[WHAT NEEDS TO BE DONE] Repeat the entire listing exactly as written.
>> START
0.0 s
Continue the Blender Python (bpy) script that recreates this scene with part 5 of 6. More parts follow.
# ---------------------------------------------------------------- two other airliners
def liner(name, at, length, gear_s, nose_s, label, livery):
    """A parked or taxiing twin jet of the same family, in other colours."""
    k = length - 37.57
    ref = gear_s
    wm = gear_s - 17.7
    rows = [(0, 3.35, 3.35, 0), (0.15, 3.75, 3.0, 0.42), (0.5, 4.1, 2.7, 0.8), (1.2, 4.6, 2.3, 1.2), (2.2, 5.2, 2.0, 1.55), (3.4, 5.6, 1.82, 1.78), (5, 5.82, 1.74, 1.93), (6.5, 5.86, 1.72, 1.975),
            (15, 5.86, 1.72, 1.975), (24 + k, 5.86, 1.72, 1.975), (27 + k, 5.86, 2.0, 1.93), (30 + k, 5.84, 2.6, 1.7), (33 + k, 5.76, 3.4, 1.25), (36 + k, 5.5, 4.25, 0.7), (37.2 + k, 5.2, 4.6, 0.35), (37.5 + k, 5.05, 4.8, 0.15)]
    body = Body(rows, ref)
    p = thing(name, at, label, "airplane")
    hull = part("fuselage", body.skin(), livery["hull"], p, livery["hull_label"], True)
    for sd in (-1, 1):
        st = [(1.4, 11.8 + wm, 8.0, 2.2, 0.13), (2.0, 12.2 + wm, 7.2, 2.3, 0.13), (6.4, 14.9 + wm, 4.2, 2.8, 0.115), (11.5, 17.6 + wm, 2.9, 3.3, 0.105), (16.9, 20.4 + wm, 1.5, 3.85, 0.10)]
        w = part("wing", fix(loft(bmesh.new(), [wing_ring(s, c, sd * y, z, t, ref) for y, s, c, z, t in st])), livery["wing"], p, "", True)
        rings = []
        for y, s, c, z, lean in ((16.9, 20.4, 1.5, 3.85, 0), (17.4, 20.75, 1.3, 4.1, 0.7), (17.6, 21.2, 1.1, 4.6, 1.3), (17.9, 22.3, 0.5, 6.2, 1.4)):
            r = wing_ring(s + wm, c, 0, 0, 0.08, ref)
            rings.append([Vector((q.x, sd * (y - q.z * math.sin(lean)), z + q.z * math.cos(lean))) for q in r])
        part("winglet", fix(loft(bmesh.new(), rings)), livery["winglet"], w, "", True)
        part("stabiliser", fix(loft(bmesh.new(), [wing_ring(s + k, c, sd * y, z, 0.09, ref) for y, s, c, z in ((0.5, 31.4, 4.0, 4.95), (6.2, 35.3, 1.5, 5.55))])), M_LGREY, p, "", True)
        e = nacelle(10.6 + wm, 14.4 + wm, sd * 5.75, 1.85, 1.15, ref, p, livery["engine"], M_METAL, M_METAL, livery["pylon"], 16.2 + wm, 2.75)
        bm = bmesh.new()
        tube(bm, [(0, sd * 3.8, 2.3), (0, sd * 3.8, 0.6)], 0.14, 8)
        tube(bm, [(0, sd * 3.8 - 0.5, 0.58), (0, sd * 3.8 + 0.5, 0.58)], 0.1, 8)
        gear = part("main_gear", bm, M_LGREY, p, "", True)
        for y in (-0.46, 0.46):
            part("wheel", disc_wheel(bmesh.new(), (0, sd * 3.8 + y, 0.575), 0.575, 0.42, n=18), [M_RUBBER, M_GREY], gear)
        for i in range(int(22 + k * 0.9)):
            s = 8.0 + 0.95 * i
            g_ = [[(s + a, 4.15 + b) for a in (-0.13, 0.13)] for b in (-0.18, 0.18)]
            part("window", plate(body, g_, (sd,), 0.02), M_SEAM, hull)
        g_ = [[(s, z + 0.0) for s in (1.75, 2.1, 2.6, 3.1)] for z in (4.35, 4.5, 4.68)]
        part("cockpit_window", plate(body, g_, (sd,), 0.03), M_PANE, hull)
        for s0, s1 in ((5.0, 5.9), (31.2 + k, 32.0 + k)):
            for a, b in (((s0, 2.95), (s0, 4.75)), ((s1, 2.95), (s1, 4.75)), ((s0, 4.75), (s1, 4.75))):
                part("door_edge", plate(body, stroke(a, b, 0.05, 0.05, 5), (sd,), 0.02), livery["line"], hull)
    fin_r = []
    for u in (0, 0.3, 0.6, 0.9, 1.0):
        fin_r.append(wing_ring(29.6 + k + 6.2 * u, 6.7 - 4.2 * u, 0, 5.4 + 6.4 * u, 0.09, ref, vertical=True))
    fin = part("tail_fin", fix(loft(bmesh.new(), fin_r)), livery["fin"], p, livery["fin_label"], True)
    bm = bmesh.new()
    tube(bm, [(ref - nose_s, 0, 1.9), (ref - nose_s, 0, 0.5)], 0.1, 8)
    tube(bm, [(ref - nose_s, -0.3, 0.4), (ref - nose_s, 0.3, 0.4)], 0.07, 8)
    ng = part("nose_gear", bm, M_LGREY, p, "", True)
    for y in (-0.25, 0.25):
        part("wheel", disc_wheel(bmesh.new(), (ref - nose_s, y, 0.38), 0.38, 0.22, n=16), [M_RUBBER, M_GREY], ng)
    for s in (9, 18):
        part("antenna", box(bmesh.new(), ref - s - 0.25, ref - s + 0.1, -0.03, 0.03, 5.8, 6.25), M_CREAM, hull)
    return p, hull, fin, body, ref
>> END
[RESULT]
0.0 s
Continue the Blender Python (bpy) script that recreates this scene with part 5 of 6. More parts follow.
# ---------------------------------------------------------------- two other airliners
def liner(name, at, length, gear_s, nose_s, label, livery):
    """A parked or taxiing twin jet of the same family, in other colours."""
    k = length - 37.57
    ref = gear_s
    wm = gear_s - 17.7
    rows = [(0, 3.35, 3.35, 0), (0.15, 3.75, 3.0, 0.42), (0.5, 4.1, 2.7, 0.8), (1.2, 4.6, 2.3, 1.2), (2.2, 5.2, 2.0, 1.55), (3.4, 5.6, 1.82, 1.78), (5, 5.82, 1.74, 1.93), (6.5, 5.86, 1.72, 1.975),
            (15, 5.86, 1.72, 1.975), (24 + k, 5.86, 1.72, 1.975), (27 + k, 5.86, 2.0, 1.93), (30 + k, 5.84, 2.6, 1.7), (33 + k, 5.76, 3.4, 1.25), (36 + k, 5.5, 4.25, 0.7), (37.2 + k, 5.2, 4.6, 0.35), (37.5 + k, 5.05, 4.8, 0.15)]
    body = Body(rows, ref)
    p = thing(name, at, label, "airplane")
    hull = part("fuselage", body.skin(), livery["hull"], p, livery["hull_label"], True)
    for sd in (-1, 1):
        st = [(1.4, 11.8 + wm, 8.0, 2.2, 0.13), (2.0, 12.2 + wm, 7.2, 2.3, 0.13), (6.4, 14.9 + wm, 4.2, 2.8, 0.115), (11.5, 17.6 + wm, 2.9, 3.3, 0.105), (16.9, 20.4 + wm, 1.5, 3.85, 0.10)]
        w = part("wing", fix(loft(bmesh.new(), [wing_ring(s, c, sd * y, z, t, ref) for y, s, c, z, t in st])), livery["wing"], p, "", True)
        rings = []
        for y, s, c, z, lean in ((16.9, 20.4, 1.5, 3.85, 0), (17.4, 20.75, 1.3, 4.1, 0.7), (17.6, 21.2, 1.1, 4.6, 1.3), (17.9, 22.3, 0.5, 6.2, 1.4)):
            r = wing_ring(s + wm, c, 0, 0, 0.08, ref)
            rings.append([Vector((q.x, sd * (y - q.z * math.sin(lean)), z + q.z * math.cos(lean))) for q in r])
        part("winglet", fix(loft(bmesh.new(), rings)), livery["winglet"], w, "", True)
        part("stabiliser", fix(loft(bmesh.new(), [wing_ring(s + k, c, sd * y, z, 0.09, ref) for y, s, c, z in ((0.5, 31.4, 4.0, 4.95), (6.2, 35.3, 1.5, 5.55))])), M_LGREY, p, "", True)
        e = nacelle(10.6 + wm, 14.4 + wm, sd * 5.75, 1.85, 1.15, ref, p, livery["engine"], M_METAL, M_METAL, livery["pylon"], 16.2 + wm, 2.75)
        bm = bmesh.new()
        tube(bm, [(0, sd * 3.8, 2.3), (0, sd * 3.8, 0.6)], 0.14, 8)
        tube(bm, [(0, sd * 3.8 - 0.5, 0.58), (0, sd * 3.8 + 0.5, 0.58)], 0.1, 8)
        gear = part("main_gear", bm, M_LGREY, p, "", True)
        for y in (-0.46, 0.46):
            part("wheel", disc_wheel(bmesh.new(), (0, sd * 3.8 + y, 0.575), 0.575, 0.42, n=18), [M_RUBBER, M_GREY], gear)
        for i in range(int(22 + k * 0.9)):
            s = 8.0 + 0.95 * i
            g_ = [[(s + a, 4.15 + b) for a in (-0.13, 0.13)] for b in (-0.18, 0.18)]
            part("window", plate(body, g_, (sd,), 0.02), M_SEAM, hull)
        g_ = [[(s, z + 0.0) for s in (1.75, 2.1, 2.6, 3.1)] for z in (4.35, 4.5, 4.68)]
        part("cockpit_window", plate(body, g_, (sd,), 0.03), M_PANE, hull)
        for s0, s1 in ((5.0, 5.9), (31.2 + k, 32.0 + k)):
            for a, b in (((s0, 2.95), (s0, 4.75)), ((s1, 2.95), (s1, 4.75)), ((s0, 4.75), (s1, 4.75))):
                part("door_edge", plate(body, stroke(a, b, 0.05, 0.05, 5), (sd,), 0.02), livery["line"], hull)
    fin_r = []
    for u in (0, 0.3, 0.6, 0.9, 1.0):
        fin_r.append(wing_ring(29.6 + k + 6.2 * u, 6.7 - 4.2 * u, 0, 5.4 + 6.4 * u, 0.09, ref, vertical=True))
    fin = part("tail_fin", fix(loft(bmesh.new(), fin_r)), livery["fin"], p, livery["fin_label"], True)
    bm = bmesh.new()
    tube(bm, [(ref - nose_s, 0, 1.9), (ref - nose_s, 0, 0.5)], 0.1, 8)
    tube(bm, [(ref - nose_s, -0.3, 0.4), (ref - nose_s, 0.3, 0.4)], 0.07, 8)
    ng = part("nose_gear", bm, M_LGREY, p, "", True)
    for y in (-0.25, 0.25):
        part("wheel", disc_wheel(bmesh.new(), (ref - nose_s, y, 0.38), 0.38, 0.22, n=16), [M_RUBBER, M_GREY], ng)
    for s in (9, 18):
        part("antenna", box(bmesh.new(), ref - s - 0.25, ref - s + 0.1, -0.03, 0.03, 5.8, 6.25), M_CREAM, hull)
    return p, hull, fin, body, ref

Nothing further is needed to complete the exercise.